Gabriel Black
The International Monetary Fund (IMF) released a new Global Financial Stability Report last Tuesday that warns that“ a series of cascading shocks” endanger global financial stability. The IMF notes that since its last issuing of this report, in April of this year, the situation for the global financial system had “materially worsened.”
Deepening worldwide economic problems risk turning a more localized financial insolvency into a threat to global financial markets. The agency pointed to a list of problems: the aggressive hiking of interest rates, significant sell-offs in stock and bond markets, extreme volatility in financial markets, the appreciation of the dollar, soaring borrowing costs for emerging markets, and the general tightening of financial conditions globally.
It added to these present-day problems, a series of future threats that could further exacerbate things: Inflation could remain high (even with a recession), China’s housing market problems could endanger the country’s banking system, investors could flee emerging markets, turmoil in the EU could divide the Southern vs. the Northern economies, and a decline in housing markets that could hurt homeowners, especially in developing countries.
Tobias Adrian, director of capital markets for the IMF, told the Financial Times, “We’ve seen differentiation across the risk spectrum today… What I worry about is that there could be a broader base—a risk-off event—where it’s not just the riskier spectrum that sees wider spreads or wider risk premia, but also the safer issuers.”
In simpler terms, the IMF expects problems to emerge in more vulnerable parts of the financial system, like developing markets, but is worried that safer lenders—the major Western banks and financial services—could also descend into crisis.
The IMF’s report is only the latest in a series of warnings that the global economic system risks not only recession, but financial meltdown. Nearly every central bank in the world is raising interest rates to stop inflation and a growing push for higher wages.
Last week, the American billionaire and hedge fund manager Ray Dalio said the United States economy faced a “perfect storm” and JP Morgan CEO Jamie Dimon said a recession was imminent.
In particular, the IMF report notes the fragility of developing economies amidst this coming storm. By their calculations, about a third of all banks in developing countries risk insolvency in their stress-test scenario.
They also highlight so-called “open-end investments,” and the potential risk they pose for markets. Open-ended investment funds are a growing form of mutual fund in which investors can redeem their investment at any time. The IMF states that “those offering daily redemptions while holding illiquid assets can amplify the effects of adverse shocks by raising the likelihood of investor runs and fire sales.”
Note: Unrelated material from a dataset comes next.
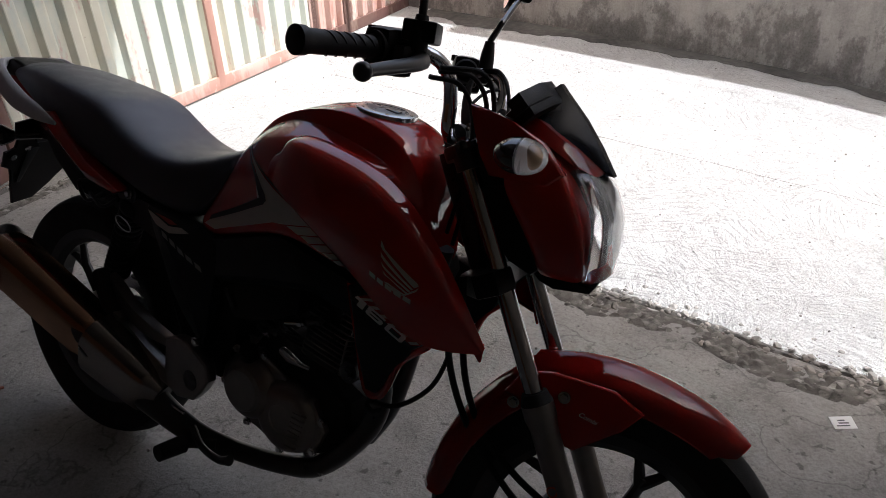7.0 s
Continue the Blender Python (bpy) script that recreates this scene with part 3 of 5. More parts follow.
SEAT = [(-0.205, 0.9, 0.061, 0.882, 0.06), (-0.185, 0.918, 0.084, 0.87, 0.082), (-0.1, 0.922, 0.101, 0.845, 0.1), (0.0, 0.915, 0.111, 0.8, 0.112), (0.10, 0.904, 0.118, 0.768, 0.118),
        (0.185, 0.893, 0.12, 0.745, 0.12), (0.225, 0.876, 0.12, 0.735, 0.12), (0.275, 0.847, 0.12, 0.722, 0.12), (0.335, 0.82, 0.12, 0.702, 0.118), (0.40, 0.806, 0.118, 0.69, 0.116),
        (0.46, 0.81, 0.103, 0.682, 0.114), (0.515, 0.826, 0.092, 0.69, 0.112), (0.56, 0.842, 0.078, 0.74, 0.1), (0.595, 0.852, 0.065, 0.81, 0.08)]
seat = part("seat", loft(bmesh.new(), [[(x, y + 0.014, z) for x, y, z in seat_ring(*s)] for s in SEAT]), VINYL, bike, "matt black stepped vinyl seat, tinted blue for sky sheen", smooth=60)
subsurf(seat)

def toed(bm, by=0.08):
    """Draws a right-hand part in towards the slim tail."""
    for v in bm.verts:
        v.co.y += by * (1.04 - v.co.x) + 0.014
    return bm


def side_part(name, make, material, label="", smooth=35, both=True, parent=None, toe=0.08):
    """The right-hand part, and its mirror image on the left."""
    fix = (lambda b: toed(b, toe)) if toe else (lambda b: b)
    a = part(name, fix(make()), material, parent or bike, label, smooth)
    b = part(name, flip_y(fix(make())), material, parent or bike, label, smooth) if both else None
    return a, b


# shrouds: shells with a crease along the top and a pointed nose
SHROUD = [((0.762, -0.130, 0.898), (0.70, -0.126, 0.850)), ((0.792, -0.150, 0.920), (0.775, -0.168, 0.826)), ((0.86, -0.160, 0.916), (0.86, -0.176, 0.786)), ((0.945, -0.168, 0.904), (0.945, -0.186, 0.748)),
          ((1.01, -0.174, 0.886), (1.01, -0.192, 0.714)), ((1.075, -0.179, 0.852), (1.06, -0.193, 0.678)), ((1.136, -0.175, 0.795), (1.115, -0.183, 0.647)), ((1.182, -0.156, 0.722), (1.168, -0.160, 0.644)), ((1.213, -0.130, 0.658), (1.206, -0.132, 0.647))]


def shroud():
    bm, rings = bmesh.new(), []
    for k, (t, b) in enumerate(SHROUD):
        t, b = Vector(t), Vector(b)
        out = Vector((0, -0.016 * math.sin(math.pi * min(1, k / 8 + 0.12)) - 0.013 * math.exp(-((k - 5) / 1.6) ** 2), 0))
        g = (0.5, 0.9, 1.1, 1.1, 1.0, 0.85, 0.6, 0.4, 0.2)[k]
        lip = Vector((-0.004, 0.038 * g, -0.012))
        rings.append([t + lip + Vector((0, 0.004, -0.03)), t + lip, t + Vector((0, 0.034 * g, 0.006 * g)), t + Vector((0, 0.031 * g, 0.009 * g)), t + Vector((0, 0.010 * g, 0.0055 * g)), t + Vector((0, -0.012 * g, -0.003 * g)), t + Vector((0, -0.021 * g, -0.026 * g)), t.lerp(b, 0.36) + out, t.lerp(b, 0.62) + out * 0.9, t.lerp(b, 0.93) + out * 0.15, b, b + Vector((0, 0.01, 0.004)), b + Vector((0, 0.035, 0.012))])
    loft(bm, rings, cap=False, closed=False)
    return bm


shrouds = side_part("tank_shroud", shroud, RED, "glossy red pointed tank shroud", 60, toe=0.015)
for s in shrouds:
    subsurf(s, 3)

# lower panels below the shroud
LOWER = [(0.958, 0.698), (1.02, 0.702), (1.085, 0.674), (1.13, 0.65), (1.10, 0.63), (1.075, 0.60), (1.055, 0.548), (1.04, 0.525), (1.018, 0.525), (0.99, 0.60)]
lower_panels = side_part("lower_panel", lambda: prism(bmesh.new(), LOWER, -0.172, -0.135, 0.008), GREY_PLASTIC, "dark grey lower panel with a red rim")
REDRIM = [(0.955, 0.70), (0.968, 0.655), (0.986, 0.60), (1.013, 0.52), (1.042, 0.518), (1.06, 0.548), (1.08, 0.598), (1.132, 0.648)]
side_part("panel_rim", lambda: tube(bmesh.new(), [(x, -0.158, z) for x, z in REDRIM], 0.0075, 8, 4), RED, "thin red rim")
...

Clearly, the IMF understands that the present policies of world governments threaten a financial crisis, likely beginning in developing countries. They write that “the tightening of financial conditions needs to be calibrated carefully, to aim at avoiding disorderly market conditions that could put financial stability unduly at risk.”
However, the IMF maintains that central banks must continue their tightening measures at all costs, in order to bring inflation back to its target and “avoid a de-anchoring of inflation expectations.” Put plainly, the IMF is calling on world governments to “hold the line” as they collectively work to suppress the growing movement of workers for higher wages.
The IMF, in this sense, has no real policy suggestion, except to “be careful,” as governments plunge the world economy into recession. This is a testament to the exhaustion of alternatives.
Despite all this gloom, in the forward to the report, Tobias Adrian seeks to reassure investors that nothing cataclysmic is around the corner. “A bright light,” Adrian writes, “comes from our global banking stress tests which show relative resilience for advanced economy banks.” In other words, the resiliency of the main Western banks, ostensibly improved since 2008, will keep the system together.
The IMF, it could be said, however, is like a general fighting the last war instead of the present one. The immediate risk to the global financial system is not the major banks whose difficulties were at the heart of the 2008 financial crisis. In contrast, it is the nonbank financial sector which stands to be the seat of the next crisis.
The so-called “non-banking financial sector” is composed of a variety of financial institutions that effectively play the role of banks but do not actually have banking licenses and do not hold traditional deposits. Sometimes called “shadow banking,” the category refers to a slew of companies—whether it be Quicken Loans or Fidelity Investments—who are not actual banks, but provide services like mortgages, loans, and investments. Hedge funds, mutual funds, commodity traders, investment advisors, insurance companies, credit card companies—all of these have increasingly moved into the banking sector.
This dispersal of the role of banks masks the growth of debt and financial risk in the global economy today.
In Europe, such institutions have grown from being a minority of total assets (20 out of 50 trillion Euros in 2009) to being the majority (50 out of 80 trillion Euros). Globally, they have gone from 42 percent of assets in 2008 to 50 percent at the end of 2019. In the United States, more than two-thirds of all mortgages now originate from them.
While most conventional banks may pass the IMF’s stress test, these companies, webbed in debt and long lines of financial obligations, are not put to that test.